Everyone jumps in.
The telecoms industry is piling on the Federal Communications Commission, filing a total of five separate appeals against the decision to impose common carrier rules on broadband service and infrastructure. The petitions were submitted to the federal appeals court – circuit, as it’s called – based in Washington, DC.
The most detailed protest came from the American Cable Association (ACA), which represents small cable companies…
The order (among other things) reclassifies broadband Internet access service as a “telecommunications service” subject to common carrier regulation under Title II of the Telecommunications Act of 1996…[the sections of Title II the FCC intends to enforce] impose significant new regulatory requirements—including substantive prohibitions, mandatory procedures, and record-keeping requirements on ACA’s members, many of which have never previously been subject to Title II regulation of any sort.
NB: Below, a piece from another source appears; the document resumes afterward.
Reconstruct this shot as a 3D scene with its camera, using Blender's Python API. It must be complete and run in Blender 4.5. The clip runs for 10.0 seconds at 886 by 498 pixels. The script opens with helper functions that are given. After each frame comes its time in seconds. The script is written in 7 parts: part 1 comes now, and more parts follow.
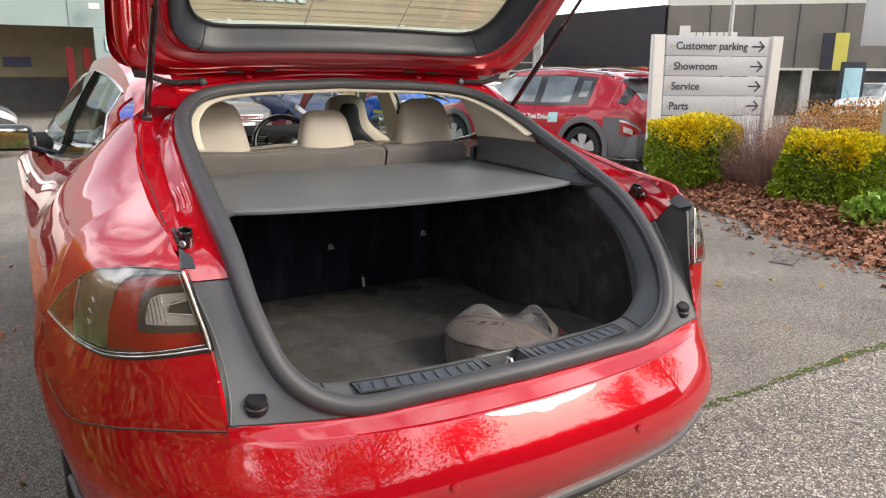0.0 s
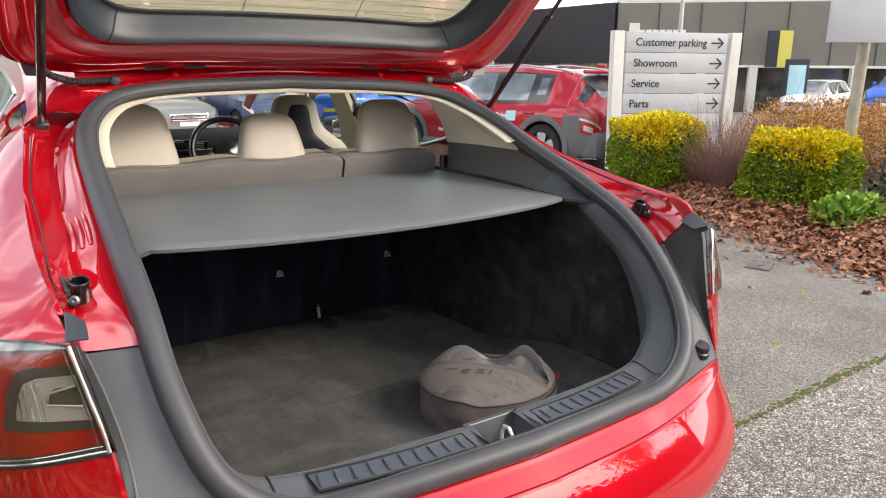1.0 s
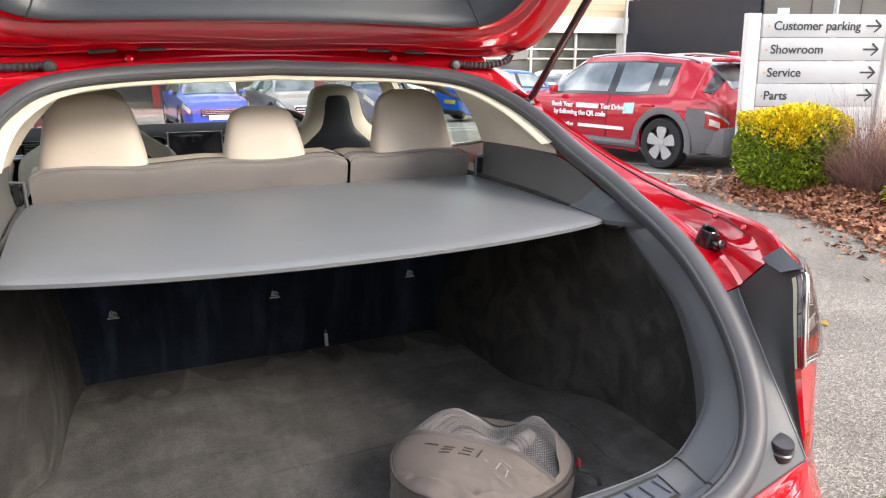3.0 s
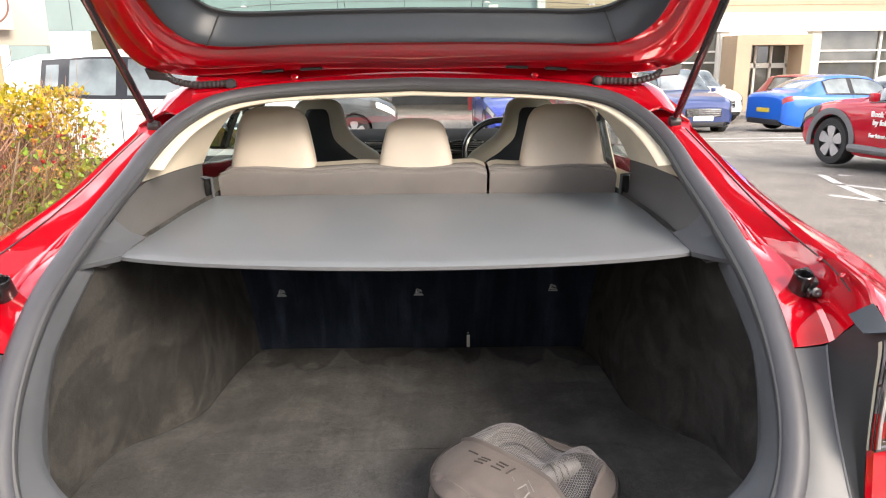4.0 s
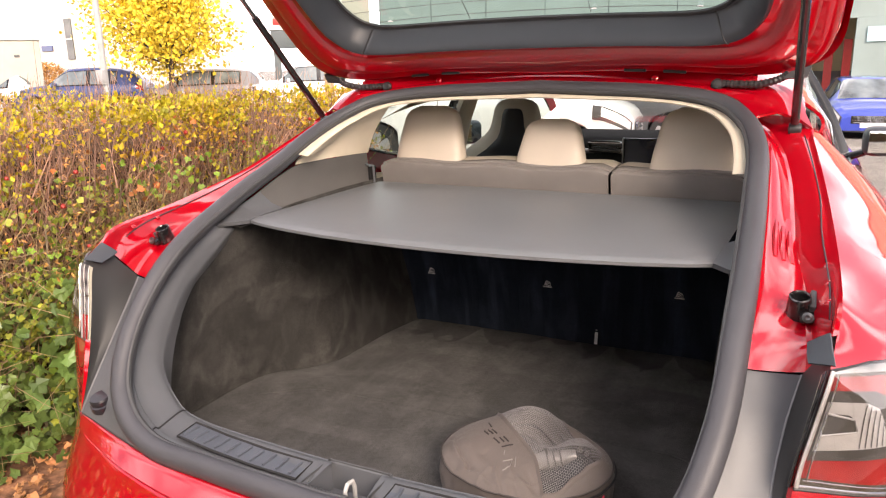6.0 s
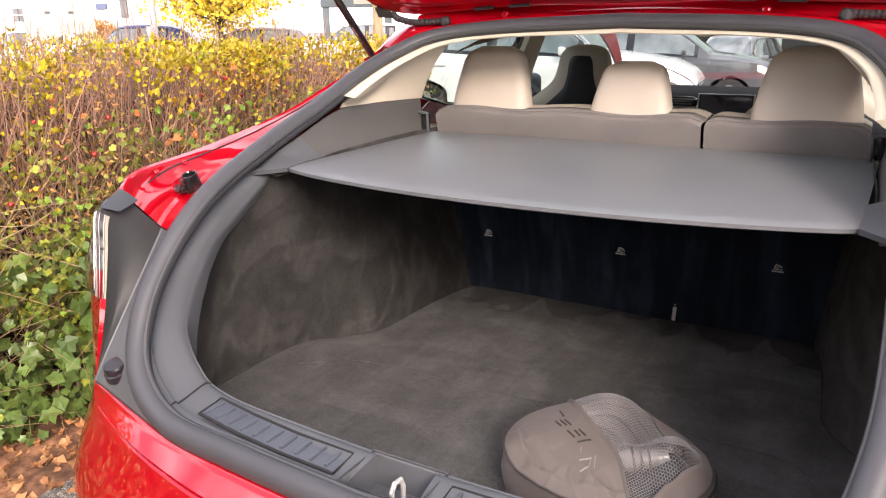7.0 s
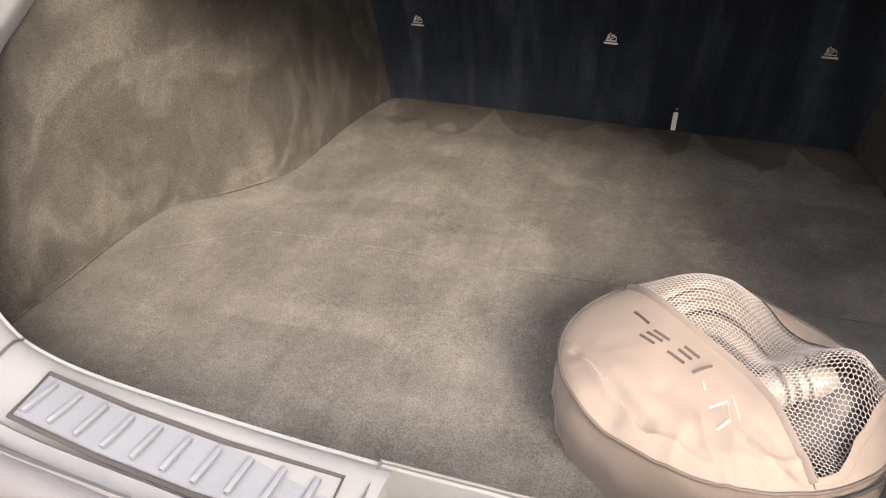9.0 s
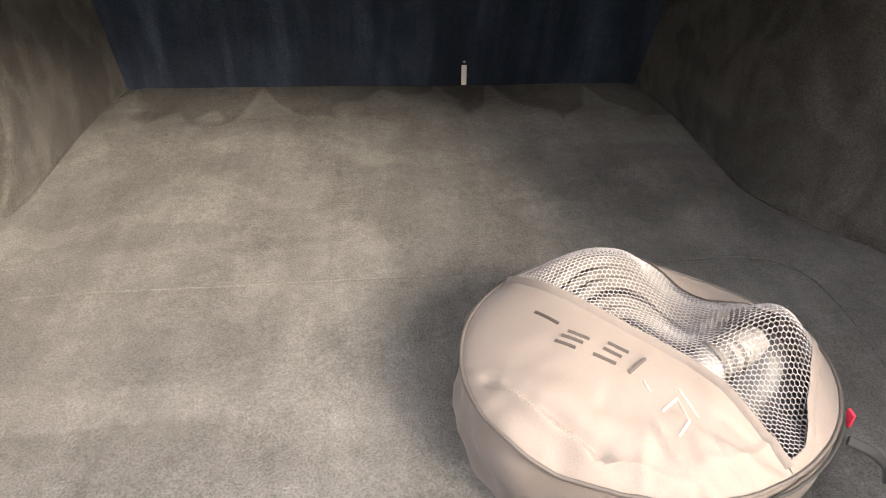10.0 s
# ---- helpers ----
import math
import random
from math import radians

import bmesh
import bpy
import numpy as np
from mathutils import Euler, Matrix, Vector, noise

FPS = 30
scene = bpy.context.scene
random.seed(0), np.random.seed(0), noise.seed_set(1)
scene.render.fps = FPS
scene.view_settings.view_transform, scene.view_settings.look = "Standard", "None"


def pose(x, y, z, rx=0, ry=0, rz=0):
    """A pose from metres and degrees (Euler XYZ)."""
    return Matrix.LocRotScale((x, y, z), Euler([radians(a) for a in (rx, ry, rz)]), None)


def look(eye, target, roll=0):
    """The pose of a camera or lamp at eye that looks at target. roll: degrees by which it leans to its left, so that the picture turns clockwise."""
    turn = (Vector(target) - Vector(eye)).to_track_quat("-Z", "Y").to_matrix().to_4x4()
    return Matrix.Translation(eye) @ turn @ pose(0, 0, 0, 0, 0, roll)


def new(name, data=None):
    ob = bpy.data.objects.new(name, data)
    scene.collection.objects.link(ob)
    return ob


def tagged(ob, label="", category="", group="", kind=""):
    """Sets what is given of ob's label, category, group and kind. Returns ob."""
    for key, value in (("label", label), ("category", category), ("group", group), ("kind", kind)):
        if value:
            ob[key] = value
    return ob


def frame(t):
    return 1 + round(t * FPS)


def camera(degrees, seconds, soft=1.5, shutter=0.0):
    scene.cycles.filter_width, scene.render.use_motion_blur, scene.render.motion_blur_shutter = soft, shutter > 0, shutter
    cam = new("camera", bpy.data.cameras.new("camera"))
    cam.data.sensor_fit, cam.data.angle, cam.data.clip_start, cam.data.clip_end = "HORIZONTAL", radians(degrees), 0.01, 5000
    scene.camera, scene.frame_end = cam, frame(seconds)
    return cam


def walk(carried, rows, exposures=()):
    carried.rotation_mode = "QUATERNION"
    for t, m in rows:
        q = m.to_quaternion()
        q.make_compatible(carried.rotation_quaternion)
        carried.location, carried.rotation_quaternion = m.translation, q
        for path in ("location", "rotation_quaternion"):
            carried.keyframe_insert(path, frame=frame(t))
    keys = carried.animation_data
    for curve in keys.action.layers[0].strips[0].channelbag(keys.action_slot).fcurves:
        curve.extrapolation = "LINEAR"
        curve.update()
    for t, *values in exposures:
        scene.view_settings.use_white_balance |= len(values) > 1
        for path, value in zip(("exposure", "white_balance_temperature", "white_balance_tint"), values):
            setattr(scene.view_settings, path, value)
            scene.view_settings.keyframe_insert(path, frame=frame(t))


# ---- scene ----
cam = camera(62.9, 10.0, soft=1.15)
PATH = [
    (0, (-0.998, -1.187, 1.365), (-0.008, 0.483, 0.885), 0.5),
    (0.5, (-0.938, -1.037, 1.36), (0.124, 0.587, 0.875), 0.5),
    (1, (-0.844, -0.831, 1.362), (0.254, 0.768, 0.876), 0.5),
    (1.5, (-0.781, -0.654, 1.348), (0.331, 0.935, 0.859), 0.6),
    (2, (-0.666, -0.541, 1.343), (0.449, 1.043, 0.846), 0.5),
    (2.2, (-0.59, -0.517, 1.334), (0.525, 1.067, 0.839), 0.3),
    (3.3, (-0.256, -0.645, 1.347), (0.319, 1.202, 0.84), -0.0),
    (3.5, (-0.168, -0.678, 1.358), (0.252, 1.213, 0.858), -0.1),
    (4, (0.073, -0.732, 1.367), (0.07, 1.205, 0.873), -0.5),
    (4.5, (0.28, -0.811, 1.386), (-0.07, 1.098, 0.901), -0.7),
    (5, (0.474, -0.84, 1.411), (-0.076, 1.021, 0.93), -0.9),
    (5.5, (0.64, -0.817, 1.39), (-0.084, 0.985, 0.91), -1.0),
    (5.7, (0.678, -0.8, 1.385), (-0.112, 0.973, 0.906), -1.1),
    (7, (0.528, -0.58, 1.299), (-0.43, 1.078, 0.722), -0.6),
    (7.5, (0.407, -0.453, 1.24), (-0.524, 1.153, 0.498), -0.6),
    (8, (0.311, -0.306, 1.2), (-0.554, 1.25, 0.288), -0.6),
    (8.5, (0.223, -0.203, 1.169), (-0.503, 1.361, 0.156), -0.2),
    (9, (0.102, -0.146, 1.145), (-0.393, 1.456, 0.054), 0.3),
    (9.5, (0.023, -0.054, 1.102), (-0.121, 1.579, -0.044), 1.1),
    (10, (-0.031, 0.027, 1.086), (0.146, 1.643, -0.079), 1.9),
]
EXPOSURES = [(0, 0.05, 6600, 10), (1.0, 0.25, 6500, 10), (2.0, 0.6, 6350, 11), (3.5, 0.78, 6400, 12), (4.5, 0.68, 6900, 13), (5.5, 0.5, 7100, 20), (7.0, 0.66, 6600, 20), (7.5, 0.86, 6150, 18), (8.0, 1.40, 6700, 16), (8.5, 1.76, 7700, 16), (9.2, 2.30, 7450, 16), (10.0, 2.36, 7150, 12)]
walk(cam, [(t, look(eye, target, roll)) for t, eye, target, roll in PATH], EXPOSURES)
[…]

The order also imposes three “open Internet” rules on broadband Internet providers: (1) a rule against blocking lawful content, applications, services, and non-harmful devices; (2) a rule against throttling lawful content, applications, services, and non- harmful devices; and (3) a rule against paid prioritization of data traffic…ACA seeks relief from the FCC’s Open Internet Order on the grounds that it is arbitrary, capricious, in excess of the FCC’s statutory authority, contrary to the Constitution, and otherwise not in accordance with law.
The National Cable and Telecommunications Association (NCTA), which looks after the interests of the big cable boys, objected on the grounds that the FCC might eventually regulate the “rates and practices” of its members. AT&T and CTIA – the cellular industry’s lobbying front – filed virtually identical petitions, which called out the FCC’s decision to “reclassify wireless broadband Internet access service as a commercial mobile radio service, or its functional equivalent”. I’ve already written about the appeals filed by US Telecom and Alamo Broadband.
Others can still get in on the fun – there’s just under two months left to file an appeal and no shortage of lobbyists and lawyers willing to do so. The whole process will take years to play out.